Source: Nyasa Times
Malawi Law Society is championing the establishment of a Commercial Arbitration Institute that will also ensure increased multinational business investment in the country as one way of ensuring speedy and efficient commercial businesses dispute resolution.
To this effect, Southern African Development Community (SADC) Lawyers Association and Arbitration Foundation of Southern Africa (AFSA) trained Malawi Law Society (MLS) on commercial arbitration in Mangochi from January 26 – 28 to help the MLS champion the establishment of the institute to facilitate commercial dispute resolution.
Attorney General, Thabo Chakaka Nyirenda, said the seminar and the call for the commercial arbitration institution was timely as Malawi’s Arbitration Act, which could be instrumental in resolving commercial arbitration, was outdated and needs a quick review.
He disclosed that the current Act was passed in 1956 modelled on UK Arbitration Act, adding that it is not currently applicable in Malawi.
“We are also called upon as government to ensure that treaties and conventions are domesticated to ease issues of commercial arbitration,” he said, adding that establishment of a Commercial Arbitration Institute will ensure friendly business environment for investors.
He said government is committed to domesticate the New York Convention on Arbitration which the Malawi Government ratified in June 2021.
The attorney General further said government was pushing for a bill in parliament that should soon be tabled and passed to facilitate the establishment of the Institute of Commercial Arbitration practitioners.
SADC Lawyers Association Chief Executive Officer, Stanley Nyamanhindi, said international commercial arbitration on investment dispute resolution seminar was important in building skills among arbitration practitioners in Malawi.
“There are many advanced arbitration institutes in SADC, but what has been lacking is coordination of one central point with standardised rules that give us room to compete both at national and regional levels,” he added.
Nyamanhindi said SADC was trying to establish a regional seat for international commercial arbitration and investment dispute resolution for the SADC Region.
According to MLS President, Patrick Mpaka, the association is looking forward to the establishment of an institute of commercial arbitration practitioners that should facilitate speedy and efficient resolution of commercial disputes in line with international arbitration practices.

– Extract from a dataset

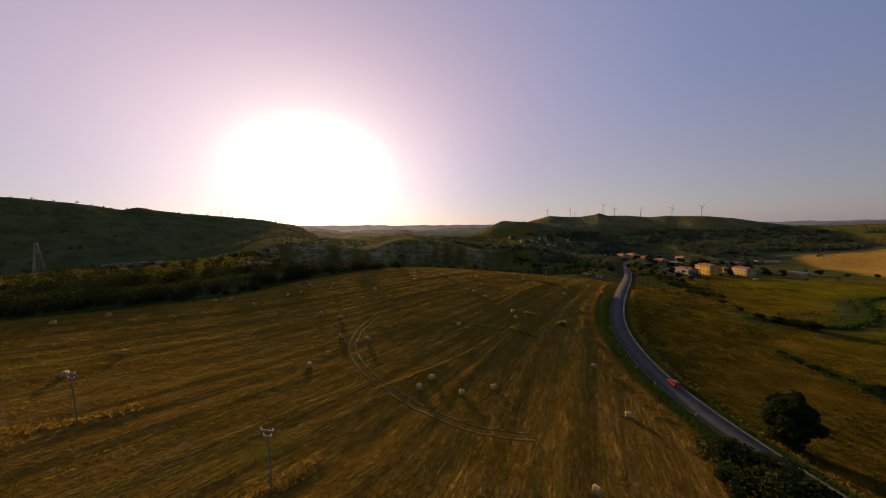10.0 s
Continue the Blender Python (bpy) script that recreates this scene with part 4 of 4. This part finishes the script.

“We will keep on lobbying for the establishment of an arbitration institute in Malawi that should resolve commercial arbitration, which could also attract multinational investors,” Mpaka added.
The session in Mangochi dubbed ‘Inaugural Malawi International Commercial Arbitration Seminar’, among other areas, discussed the New York Convention and the terms of Malawi’s adherence; the state of international arbitration in Africa and the pathway to practice in international arbitration in Malawi.